Itu dari sisi perasaan sebagai fans. Sementara dari sisi hiburan pun, saya sudah punya banyak hiburan yang lebih menarik dibanding pertandingan sepakbola. Meskipun ada juga beberapa pengecualian. Saya sesekali mendengarkan beberapa podcast sepakbola dan menonton ulang sejumlah pertandingan klasik, misalnya yang dimainkan tim nasional Italia di Piala Dunia 2006.
Jadi begitulah, sepakbola sudah tidak begitu sentimental buat saya. Ini soal personal saja, jadi jangan bicara bahwa sepakbola masa kini cuma soal uang, dan uang. Sejah dahulu, sepakbola juga soal uang.

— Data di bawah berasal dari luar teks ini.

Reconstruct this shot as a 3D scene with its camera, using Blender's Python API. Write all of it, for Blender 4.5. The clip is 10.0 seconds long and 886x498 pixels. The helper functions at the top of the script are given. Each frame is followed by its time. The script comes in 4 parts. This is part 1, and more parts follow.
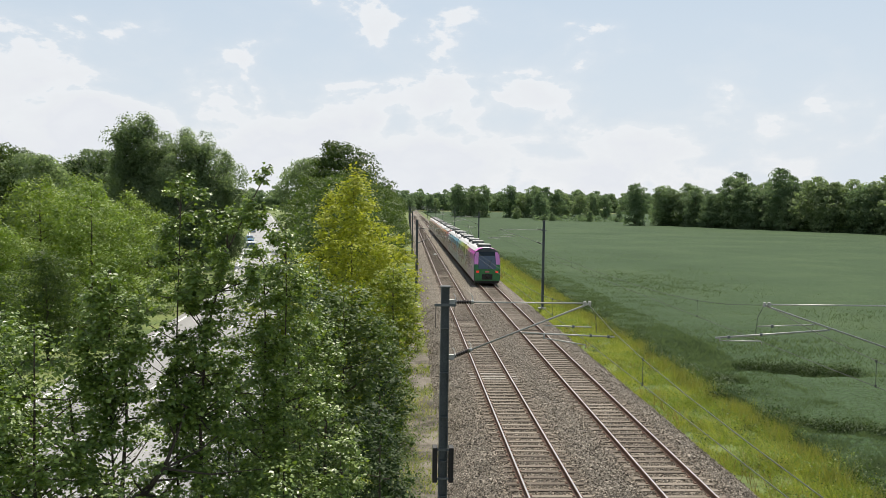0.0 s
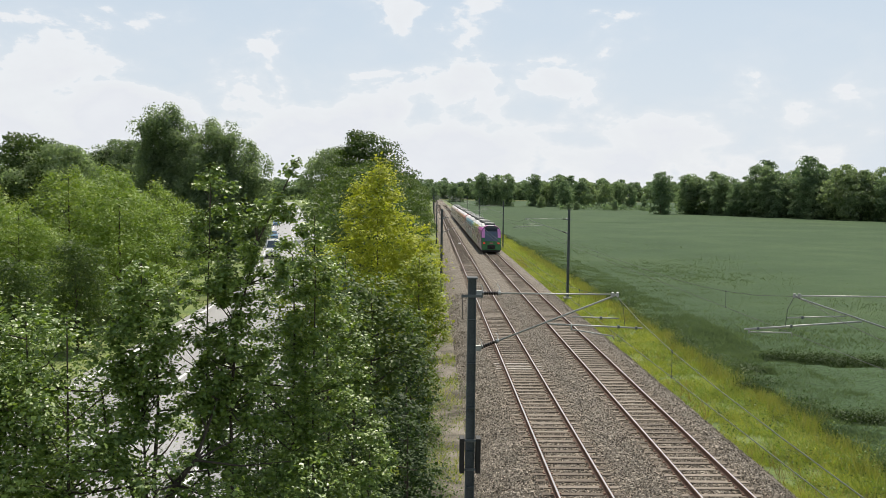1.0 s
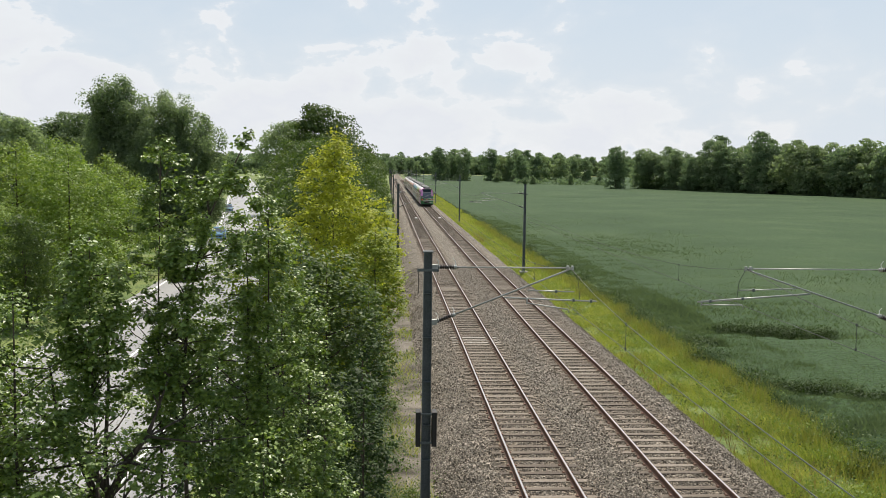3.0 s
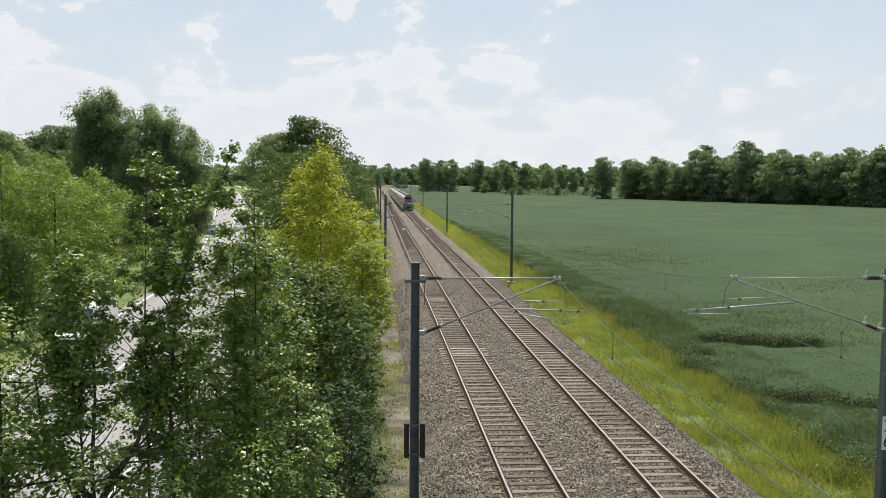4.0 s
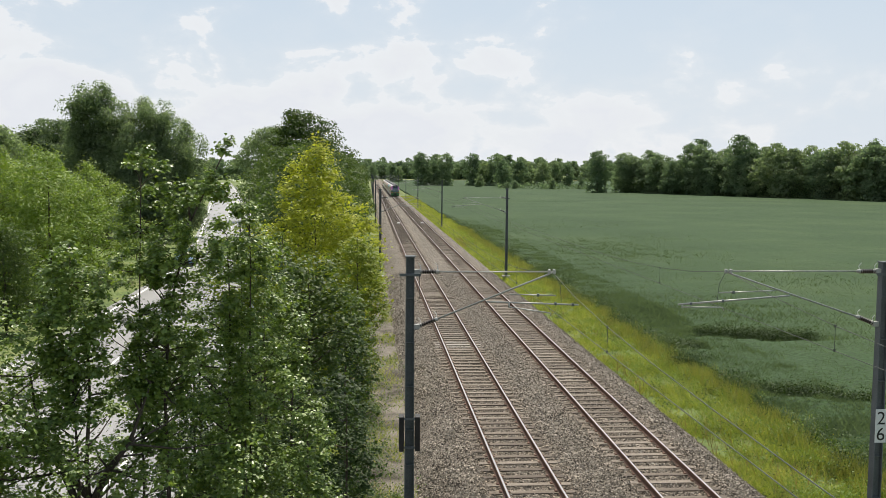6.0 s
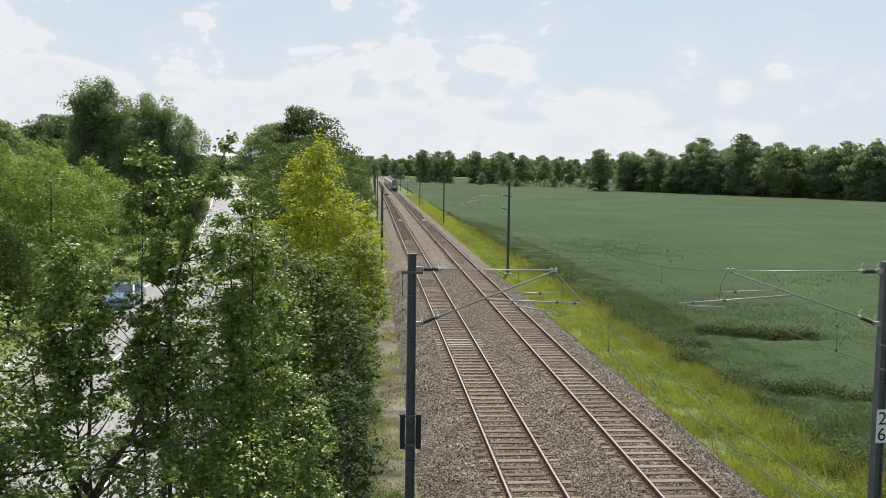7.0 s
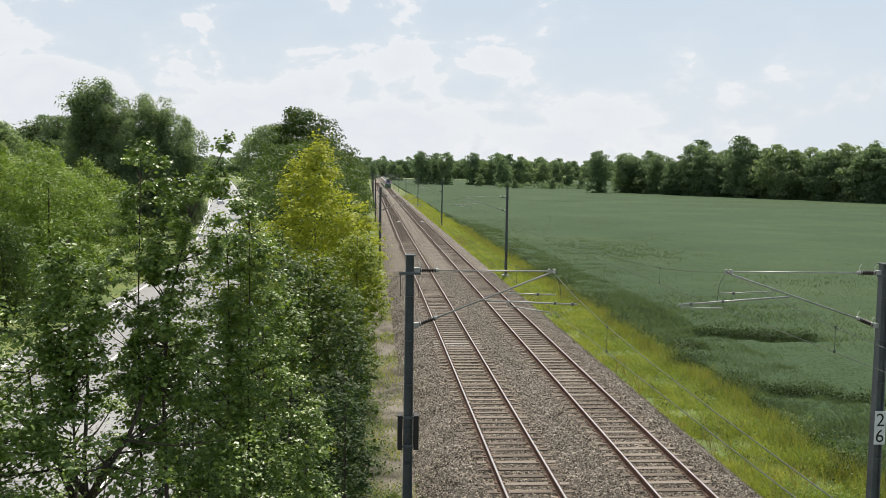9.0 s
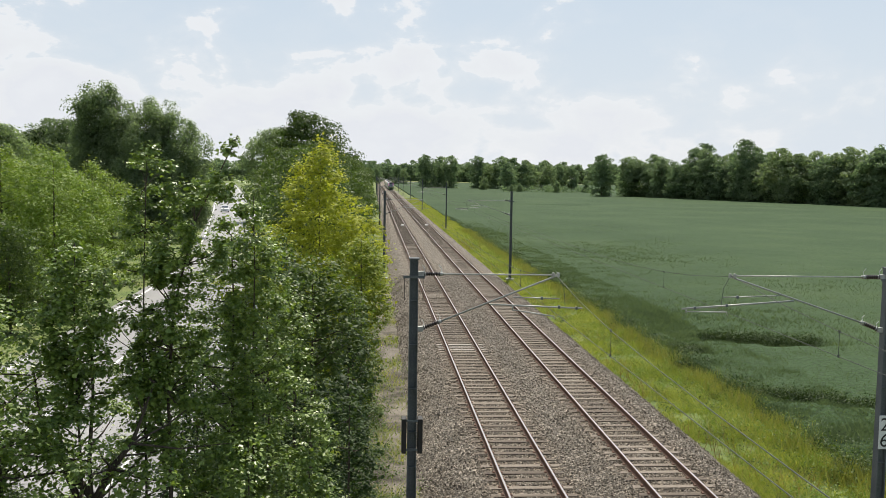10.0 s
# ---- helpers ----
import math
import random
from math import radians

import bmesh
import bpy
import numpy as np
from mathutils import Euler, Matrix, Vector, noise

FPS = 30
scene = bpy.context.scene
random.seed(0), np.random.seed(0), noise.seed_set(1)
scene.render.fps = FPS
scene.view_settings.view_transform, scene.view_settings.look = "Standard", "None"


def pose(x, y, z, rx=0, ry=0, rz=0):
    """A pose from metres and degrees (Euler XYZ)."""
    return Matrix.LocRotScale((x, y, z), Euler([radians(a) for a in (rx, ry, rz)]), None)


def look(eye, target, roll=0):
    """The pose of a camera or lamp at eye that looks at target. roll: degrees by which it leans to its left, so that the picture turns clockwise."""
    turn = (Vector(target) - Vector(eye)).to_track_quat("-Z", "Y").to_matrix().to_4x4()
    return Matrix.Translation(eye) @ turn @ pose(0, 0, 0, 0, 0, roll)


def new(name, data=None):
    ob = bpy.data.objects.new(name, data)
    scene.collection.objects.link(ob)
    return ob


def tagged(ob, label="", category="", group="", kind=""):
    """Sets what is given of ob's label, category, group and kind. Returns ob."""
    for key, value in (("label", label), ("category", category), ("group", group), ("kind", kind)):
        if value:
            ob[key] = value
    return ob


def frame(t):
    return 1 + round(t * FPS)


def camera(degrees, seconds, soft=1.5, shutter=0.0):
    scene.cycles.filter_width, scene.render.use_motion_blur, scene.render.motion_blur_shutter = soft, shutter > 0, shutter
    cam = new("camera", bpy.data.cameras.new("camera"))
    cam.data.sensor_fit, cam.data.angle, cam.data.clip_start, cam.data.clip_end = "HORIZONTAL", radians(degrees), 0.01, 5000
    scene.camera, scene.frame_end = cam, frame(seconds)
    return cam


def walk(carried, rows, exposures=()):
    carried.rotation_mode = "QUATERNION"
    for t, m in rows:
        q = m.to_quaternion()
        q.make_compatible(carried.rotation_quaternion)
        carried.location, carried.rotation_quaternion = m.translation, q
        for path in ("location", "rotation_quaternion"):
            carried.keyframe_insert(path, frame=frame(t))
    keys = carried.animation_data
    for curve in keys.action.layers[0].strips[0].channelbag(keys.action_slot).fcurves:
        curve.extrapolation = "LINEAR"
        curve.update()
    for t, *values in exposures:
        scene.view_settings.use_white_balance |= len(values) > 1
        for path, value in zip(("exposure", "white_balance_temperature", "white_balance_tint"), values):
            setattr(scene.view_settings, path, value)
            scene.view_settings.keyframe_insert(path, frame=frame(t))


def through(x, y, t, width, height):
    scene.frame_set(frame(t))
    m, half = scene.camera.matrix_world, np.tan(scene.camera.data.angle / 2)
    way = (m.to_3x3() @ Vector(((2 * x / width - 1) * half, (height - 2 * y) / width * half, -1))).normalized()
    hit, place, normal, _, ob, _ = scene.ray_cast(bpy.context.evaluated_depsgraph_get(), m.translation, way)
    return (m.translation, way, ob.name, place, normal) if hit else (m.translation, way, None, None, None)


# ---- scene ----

Saya kenal dan mendukung Liverpool yang ada di Inggris sana juga karena komersialisasi sepakbola yang digerakkan pakai uang, kok.
Rasanya lucu sekali kalau sekarang mengingat-ingat masa kecil. Dulu saya pernah menangis waktu Liverpool kalah dan besoknya diledek teman sekelas. Waktu itu saya juga ingin sekali jadi pemain sepakbola. Gol-gol yang saya cetak kala bermain bersama teman-teman di halaman rumah dengan gawang sandal pun saya catat di sebuah buku tulis. Sungguh konyol sekali.
Mungkin saya memang sepatutnya meminta maaf pada diri saya sendiri waktu kecil dahulu, “Maaf, Dik. Tak perlu mencintai sepakbola kelewat berlebihan.”